A chat with the MoD suggested that the oil and gas industry is already well aware of the skills and experience that ex-military people offer.
"The MoD runs employment events for service leavers focusing on the offshore oil industry. Companies from this sector also attend our general employment fairs, as they are particularly keen to attract service leavers with an engineering or technical background," a spokesman told Rigzone.
However, when Rigzone contacted major oil companies directly to ask them about their policies on recruiting former military personnel they had little to say on the subject.
Meanwhile, unlike in the United States – where recruitment agencies such as Orion International specialize in placing veterans with a range of oil and gas producers and oilfield services companies – equivalent ex-military focused recruitment companies in the UK appear unaware of the job opportunities in the oil and gas sector.
However, it looks like this rather ad hoc and lackadaisical approach to channelling former military personnel into oil and gas jobs is changing.
OPITO – the oil and gas industry's training organization – has experimented with pilot programs designed to transform skills acquired in non-oil and gas sectors like the military for use within the upstream oil and gas industry.
During the past couple of years OPITO has piloted its 'Transformation Training' concept – a 12-week training program that takes a competence-based approach to upskilling workers who have gained knowledge and experience in other industries.
One of these OPITO courses was carried out at Aberdeen College (the other was at Forth Valley College) and was specifically focused on training ex-Royal Air Force personnel who had been made redundant after the closure of Scottish RAF bases such as RAF Kinloss in 2011.

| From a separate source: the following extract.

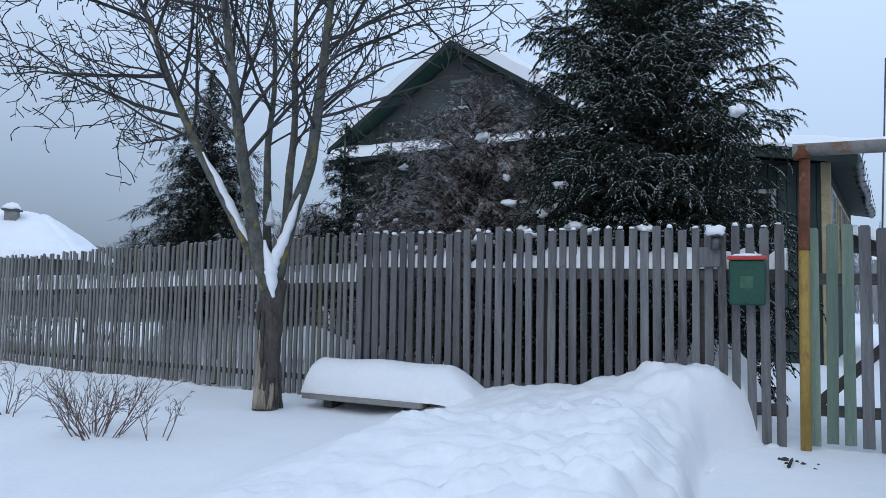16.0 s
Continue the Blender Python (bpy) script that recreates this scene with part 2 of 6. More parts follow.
# ---- building blocks ----
class Geo:
    """Points and faces of one mesh."""

    def __init__(self):
        self.v, self.f, self.s = [], [], []

    def add(self, verts, faces, smooth=False, m=None):
        o = len(self.v)
        if m is not None:
            verts = [m @ Vector(p) for p in verts]
        self.v.extend([tuple(p) for p in verts])
        self.f.extend([tuple(i + o for i in f) for f in faces])
        self.s.extend([smooth] * len(faces))

    def box(self, c, size, bevel=0.0, m=None):
        hx, hy, hz = (a / 2 for a in size)
        b = min(bevel, hx * 0.9, hy * 0.9, hz * 0.9)
        if b <= 0:
            v = [(c[0] + sx * hx, c[1] + sy * hy, c[2] + sz * hz) for sz in (-1, 1) for sy in (-1, 1) for sx in (-1, 1)]
            self.add(v, [(0, 2, 3, 1), (4, 5, 7, 6), (0, 1, 5, 4), (2, 6, 7, 3), (0, 4, 6, 2), (1, 3, 7, 5)], m=m)
            return
        v, idx = [], {}
        for sx in (-1, 1):
            for sy in (-1, 1):
                for sz in (-1, 1):
                    for k in range(3):
                        idx[sx, sy, sz, k] = len(v)
                        v.append((c[0] + sx * (hx - (b if k != 0 else 0)), c[1] + sy * (hy - (b if k != 1 else 0)), c[2] + sz * (hz - (b if k != 2 else 0))))
        f = []
        for k in range(3):
            a, e = (k + 1) % 3, (k + 2) % 3
            for s in (-1, 1):
                q = []
                for sa, se in ((-1, -1), (1, -1), (1, 1), (-1, 1)):
                    key = [0, 0, 0]
                    key[k], key[a], key[e] = s, sa, se
                    q.append(idx[(*key, k)])
                f.append(tuple(q if s > 0 else q[::-1]))
            for sa in (-1, 1):
                for se in (-1, 1):
                    q = []
                    for s, kk in ((-1, a), (1, a), (1, e), (-1, e)):
                        key = [0, 0, 0]
                        key[k], key[a], key[e] = s, sa, se
                        q.append(idx[(*key, kk)])
                    f.append(tuple(q if sa * se > 0 else q[::-1]))
        for sx in (-1, 1):
            for sy in (-1, 1):
                for sz in (-1, 1):
                    q = tuple(idx[sx, sy, sz, k] for k in range(3))
                    f.append(q if sx * sy * sz > 0 else q[::-1])
        self.add(v, f, m=m)

    def tube(self, pts, radii, n=6, cap=True, smooth=True, flat=1.0):
        pts = [Vector(p) for p in pts]
        if isinstance(radii, (int, float)):
            radii = [radii] * len(pts)
        v, f = [], []
        ref = Vector((0.31, 0.12, 0.94)) if abs((pts[-1] - pts[0]).normalized().z) < 0.9 else Vector((1, 0.1, 0))
        for i, p in enumerate(pts):
            d = (pts[min(i + 1, len(pts) - 1)] - pts[max(i - 1, 0)]).normalized()
            a = d.cross(ref).normalized()
            b = d.cross(a)
            for k in range(n):
                t = 2 * math.pi * k / n
                v.append(p + (a * math.cos(t) + b * math.sin(t) * flat) * radii[i])
        for i in range(len(pts) - 1):
            for k in range(n):
                j = (k + 1) % n
                f.append((i * n + k, i * n + j, (i + 1) * n + j, (i + 1) * n + k))
        if cap:
            f.append(tuple(range(n))[::-1])
            f.append(tuple(range((len(pts) - 1) * n, len(pts) * n)))
        self.add(v, f, smooth)

    def prism(self, outline, depth, m=None, smooth=False):
        """An outline in x, z, pushed along y by depth."""
        n = len(outline)
        v = [(x, 0, z) for x, z in outline] + [(x, depth, z) for x, z in outline]
        f = [tuple(range(n)), tuple(range(n, 2 * n))[::-1]] + [(i, i + n, (i + 1) % n + n, (i + 1) % n) for i in range(n)]
        self.add(v, f, smooth, m)

    def sheet(self, grid, smooth=True, close=False):
        """Rows of points of equal length, joined by quads."""
        w = len(grid[0])
        v = [p for row in grid for p in row]
        f = []
        for i in range(len(grid) - 1):
            for k in range(w if close else w - 1):
                j = (k + 1) % w
                f.append((i * w + k, i * w + j, (i + 1) * w + j, (i + 1) * w + k))
        self.add(v, f, smooth)

    def blob(self, c, size, rng, rough=0.18, rings=5, seg=9, flatten=0.35):
        """A lump of snow or earth, flatter below."""
        grid = []
        o = Vector((rng.uniform(-50, 50), rng.uniform(-50, 50), rng.uniform(-50, 50)))
        for i in range(rings + 1):
            t = math.pi * i / rings
            row = []
            for k in range(seg):
                a = 2 * math.pi * k / seg
                d = Vector((math.sin(t) * math.cos(a), math.sin(t) * math.sin(a), math.cos(t)))
                r = 1 + rough * 2 * noise.noise(d * 1.6 + o)
                z = d.z if d.z > 0 else d.z * flatten
                row.append((c[0] + d.x * r * size[0], c[1] + d.y * r * size[1], c[2] + z * r * size[2]))
            grid.append(row)
        self.sheet(grid, True, True)

    def mesh(self, name, mat):
        me = bpy.data.meshes.new(name)
        me.from_pydata(self.v, [], self.f)
        me.polygons.foreach_set("use_smooth", self.s)
        me.materials.append(mat)
        me.update()
        return me


def thing(name, at, label, category, group="", kind="", rz=0.0, rx=0.0, ry=0.0):
    ob = new(name)
    ob.empty_display_size = 0.1
    ob.matrix_basis = pose(*at, rx, ry, rz)
    return tagged(ob, label, category, group, kind)


def part(name, geo, mat, parent=None, label="", m=None):
    """One mesh under a thing, in the thing's own axes."""
    me = geo.mesh(name, mat) if isinstance(geo, Geo) else geo
    ob = new(name, me)
    ob.parent = parent
    if m is not None:
        ob.matrix_basis = m
    return tagged(ob, label)


def solo(name, geo, mat, label, category, group="", kind="", at=(0, 0, 0)):
    """A thing of one mesh."""
    ob = new(name, geo.mesh(name, mat))
    ob.matrix_basis = pose(*at)
    return tagged(ob, label, category, group, kind)


def lerp(a, b, t):
    return a + (b - a) * t


def steps(x, pairs):
    """A smooth run through pairs of (x, value)."""
    if x <= pairs[0][0]:
        return pairs[0][1]
    for (x0, v0), (x1, v1) in zip(pairs, pairs[1:]):
        if x <= x1:
            t = (x - x0) / (x1 - x0)
            return lerp(v0, v1, t * t * (3 - 2 * t))
    return pairs[-1][1]


# ---- plan ----
FENCE_W, FENCE_A, GATE_L, GATE_R = (-2.65, 20.8), (3.35, 16.87), (6.78, 15.02), (10.2, 13.5)
FENCE_END = (-6.9, 23.58)
APEX = Vector((4.28, 24.23, 6.47))
HOUSE_TURN = -31.0
TREE = (2.6, 16.58)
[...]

According to Gillian Black, OPITO's policy affairs director, it is not just the technical skills possessed by former military personnel, and their obvious willingness to work in challenging environments such as the North Sea, that makes them ideal recruits for the oil and gas industry.
"All the discipline and the teamwork-type skills that they learn from the armed services is absolutely perfect," she told Rigzone.
In the past, Black pointed out, heavy industries such as shipbuilding and the mining sector often provided the kinds of ready-made labor that the North Sea oil and gas industry required. But these industries began to wind down many decades ago.
This means that as well as taking on young people who require much time and money to get up to a level where they are skilled and experienced enough to be employed usefully, the oil and gas industry needs to focus more on sectors like the military for new supplies of workers who can be quickly transformed for upstream roles.
The 12-week programs focused on different disciplines. Each course specialized in electrical, mechanical, instrumentation or process – which Black describes as the "four key areas" that the industry needs. And much of the course involves familiarization with the kind of equipment that is found in the oil and gas sector.
"And that's where the two colleges came in really well because they have simulated-type equipment for offshore work," said Black.
At the end of these pilot programs, OPITO arranged for participants to meet employers with 100-percent success achieved with the program focused at the ex-military personnel.
"The last lot that came out, some of them were offered two jobs and all of them got jobs in the drilling sector of the industry," said Black.
The pilot programs at Forth Valley College and Aberdeen College were government funded and Black is now looking to expand them.
"I've been having discussions with the Scottish government, looking at this as a way of getting people across into the [oil and gas] industry. They absolutely feel that this is the right way forward. So we're talking to them with how this fits in with the 'Post-16 Review of Education and Vocational Training in Scotland', and looking at how we can have the support and funding to scale this up. I'm not in a position to say anything official at the moment, but I'm hopeful that that is going to happen."
Once that happens Black expects to develop a number of courses focused at transforming electricians and mechanics for upstream oil and gas roles.
"The biggest skill disciplines that we are seeing a demand for in the next three-to-five years is in electrical and mechanical. So I guess that is what we will concentrate on as we scale this up," she said.
Meanwhile, as well as looking at ex-military personnel Black also has an eye on opportunities to transform workers from downstream oil and gas operations for upstream roles.
"I am also looking at opportunities with the closure of the Coryton Refinery down south just now," she said, referring to the soon-to-be-shut refinery located south of the border in Essex, England.
"I see that as a potential source of people maybe in the future as the refinery starts to wind down."